Autobombe, camion killer che si scagliano sulle folle e lupi solitari che iniziano a sparare all’impazzata nei luoghi gremiti di gente sono solo alcuni degli espedienti che, ad oggi, lo #Stato Islamico ha adottato per ‘punire’ il mondo occidentale. È, infatti, arrivato ieri dal governo inglese un nuovo allarme che designa le armi chimiche come la nuova frontiera del terrore. Il ministro degli interni Ben Wallace, durante un’intervista rilasciata al Sunday Times, ha dichiarato che i jihadisti “non hanno ostacolo morale a usare armi chimiche contro le popolazioni e, se potessero, lo farebbero in questo Paese”.
Le parole del ministro degli interni inglese
Il ministro ha poi aggiunto: “Il numero di vittime che potrebbe essere coinvolto sarebbe la peggior paura di tutti”. Cresce, quindi, il terrore per le ‘dirty bombs’, ordigni letali subdolamente e occultamente capaci di creare vittime e avvelenare completamente l’esistenza di generazioni già impossessate psicologicamente dal terrorismo. Le chemical weapons, infatti, non sono temibili per ciò che potrebbero causare le loro esplosioni, ma per l’inarrestabilità della diffusione di veleni e virus che potrebbe essere provocata in qualsiasi area metropolitana e che difficilmente potrebbe essere contrastata.
I possibili luoghi a rischio
In un mondo, almeno fino a poco tempo fa, per lo più propenso alla globalizzazione e alla creazione di ambienti cosmopoliti, sono moltissime le aree da cui potrebbe avere inizio la guerra chimica: luoghi affollati, mezzi di trasporto, acquedotti e le università sono tra i luoghi privilegiati sia per la loro frequentazione che per il loro valore culturale.

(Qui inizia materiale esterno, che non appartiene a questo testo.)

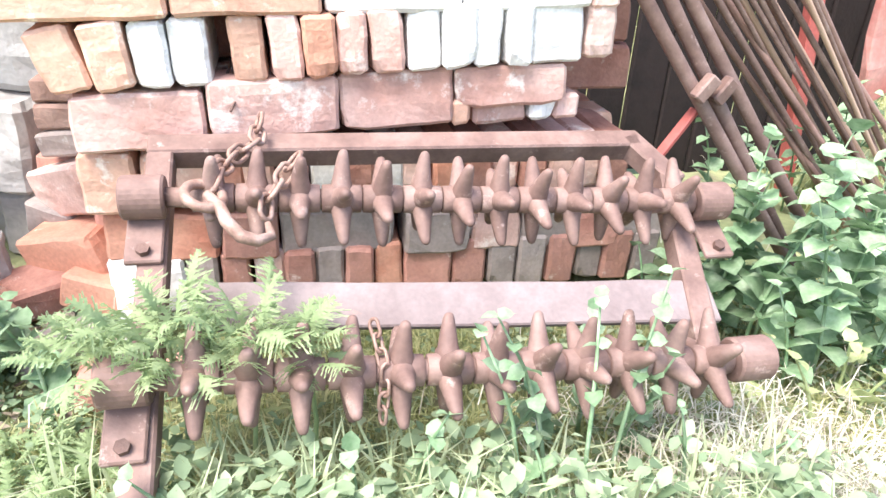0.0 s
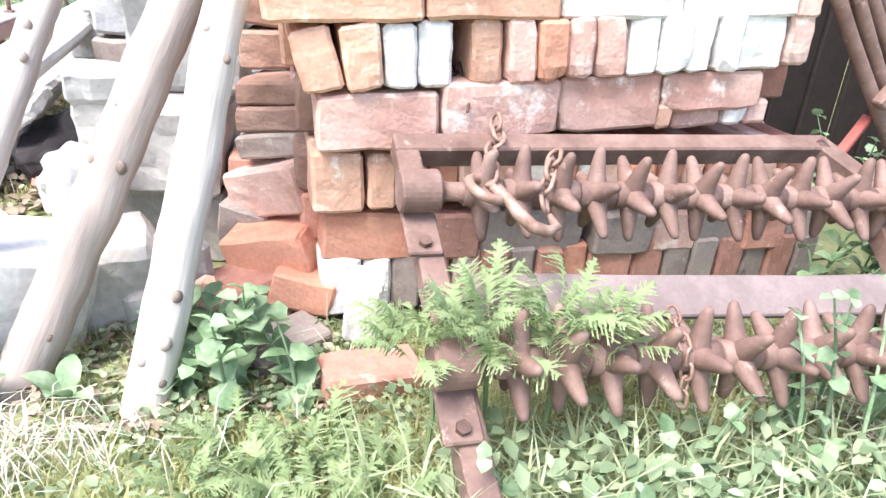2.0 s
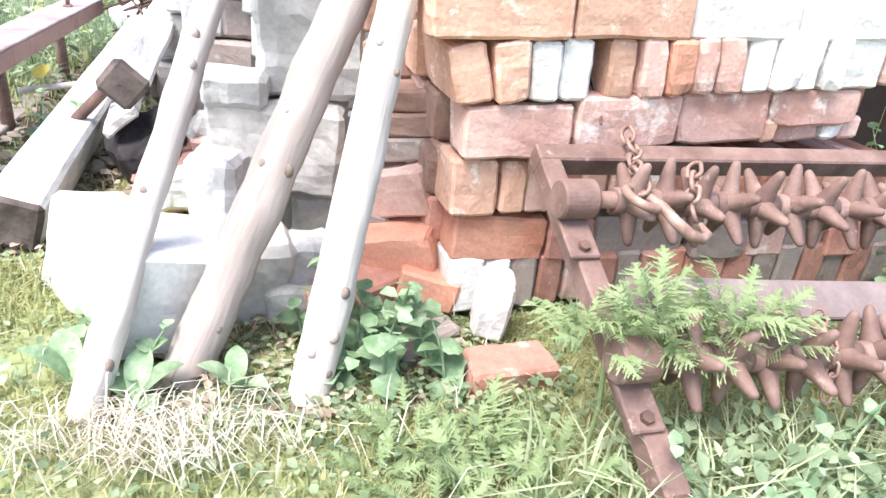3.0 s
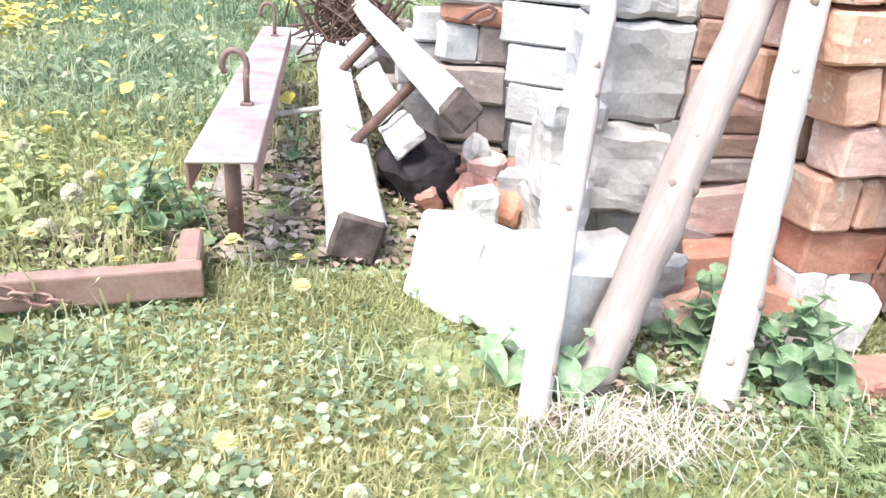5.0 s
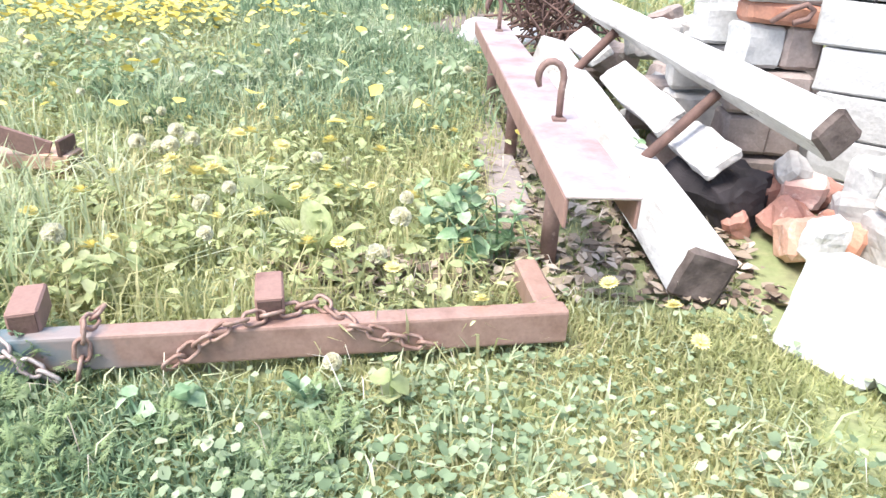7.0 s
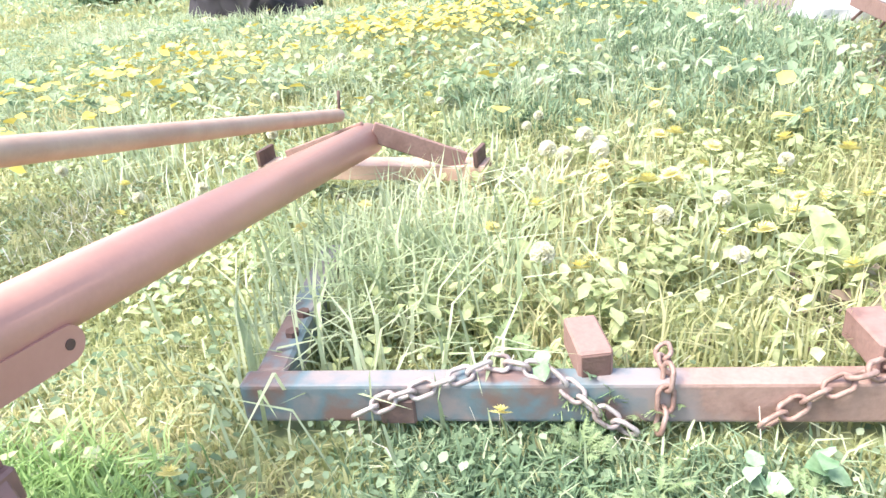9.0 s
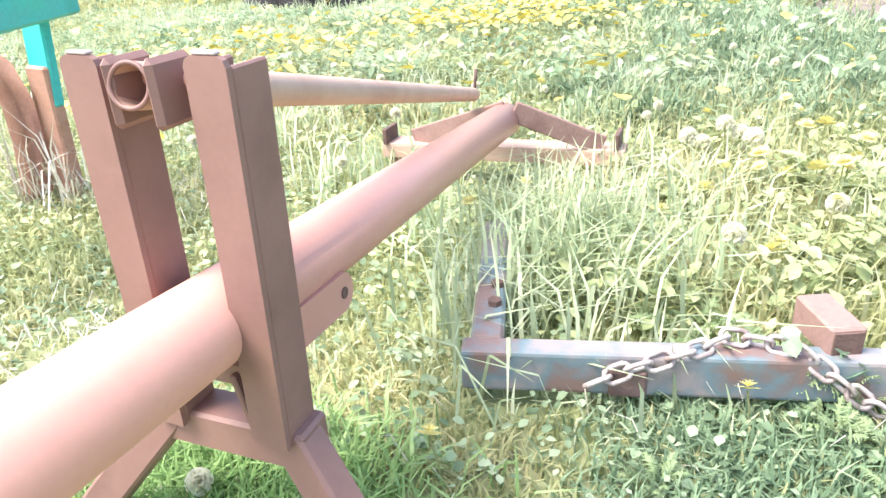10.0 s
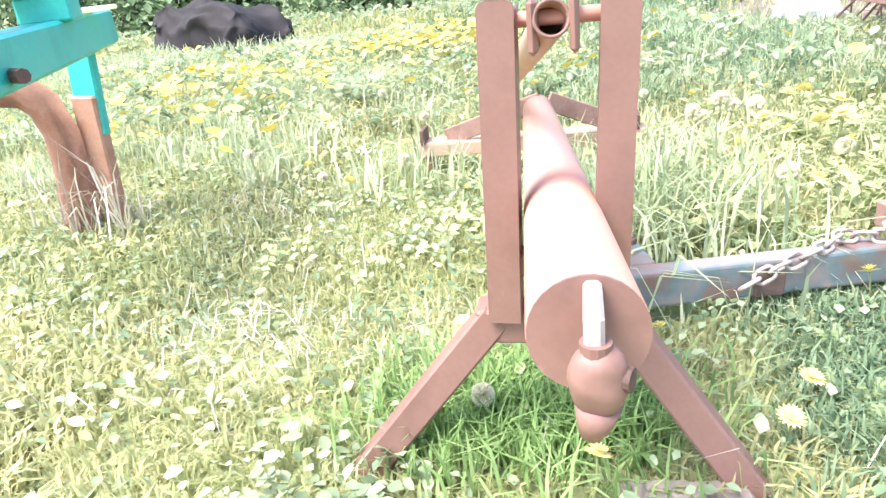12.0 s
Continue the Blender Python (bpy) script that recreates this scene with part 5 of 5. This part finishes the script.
grass("blue_grass", clumps(330, 70, -3.3, -1.95, 2.9, 6.4, 0.11), 0.07, 0.2, 0.009, 0.85, M_BLUE, "tall blue-green grass beside the steel channel")
grass("far_blue_grass", clumps(260, 60, -4.6, -0.8, 5.4, 10.0, 0.2), 0.12, 0.3, 0.018, 0.85, M_BLUE, "tall blue-green grass at the far side of the meadow")
# darker grass colour here also stands for the shade before the bar
grass("shade_grass", clumps(300, 50, -3.0, -2.1, 0.82, 1.3, 0.07), 0.025, 0.07, 0.0055, 0.92, M_BLUE, "blue-green grass before the drag frame, coloured dark for its shade")
leafy("lawn_rosettes", clumps(110, 30, -5.6, -3.1, 0.55, 2.8, 0.08), 0.01, 0.055, 0.014, 0.032, 0.7, M_CLOVER, "low rosettes of broad leaves in the lawn", ratio=0.7)
leafy("yellow_rosettes", clumps(90, 26, -5.6, -3.0, 0.8, 3.4, 0.09), 0.02, 0.08, 0.016, 0.036, 0.7, M_LIME, "yellow-green weed leaves in the lawn", ratio=0.65)
leafy("roller_weeds", clumps(44, 26, -0.1, 0.95, 0.84, 1.03, 0.04), 0.02, 0.15, 0.018, 0.042, 0.8, M_CLOVER, "low broad-leaved weeds growing through the roller", ratio=0.6)
leafy("lawn_weeds", clumps(45, 34, -2.3, -0.9, 0.8, 1.55, 0.06), 0.015, 0.065, 0.013, 0.027, 0.7, M_CLOVER, "broad leafy weeds in front of the drag frame", ratio=0.9)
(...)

Data la fondatezza delle notizie in relazione alle armi chimiche, ulteriormente consolidata dall’attacco pianificato tra il 2002 e il 2003 alla metropolitana di Londra con proteine di ricina, una potente citotossina naturale capace di causare la morte cellulare. Già nel 2015 la Eau de Paris, società che gestisce le reti idriche della Capitale francese, aveva deciso di alzare le misure di sicurezza intorno all’acquedotto che alimenta Parigi.
Se ad oggi la guerra chimica in Occidente non è stata ancora lanciata, gran parte del merito va a al preside della facoltà di Mosul che, nel 2015, è stato giustiziato sulla piazza di Ninive per non aver voluto collaborare con l’Isis. Da quel momento la campagna per il reclutamento di biologi, fisici e chimici capaci di creare ‘dirty bombs’ ad alto potenziale si è inasprita e la consapevolezza dell’imprevedibilità e della grandezza di questa strategia è accresciuta in ogni sponda.
Basti pensare al ritrovamento di un computer, in un accampamento dell’Isis in Siria, all’interno del quale erano contenuti svariati studi sulle armi chimiche e, in particolare, sull’uso della peste bubbonica come arma chimica. Particolarmente temuti sono anche gli Rdd, ordigni radiologici dati dalla combinazione di esplosivo e rilevanti quantitativi di celsio e radio facilmente reperibili visto il diffuso uso che se ne fa per la cura del cancro.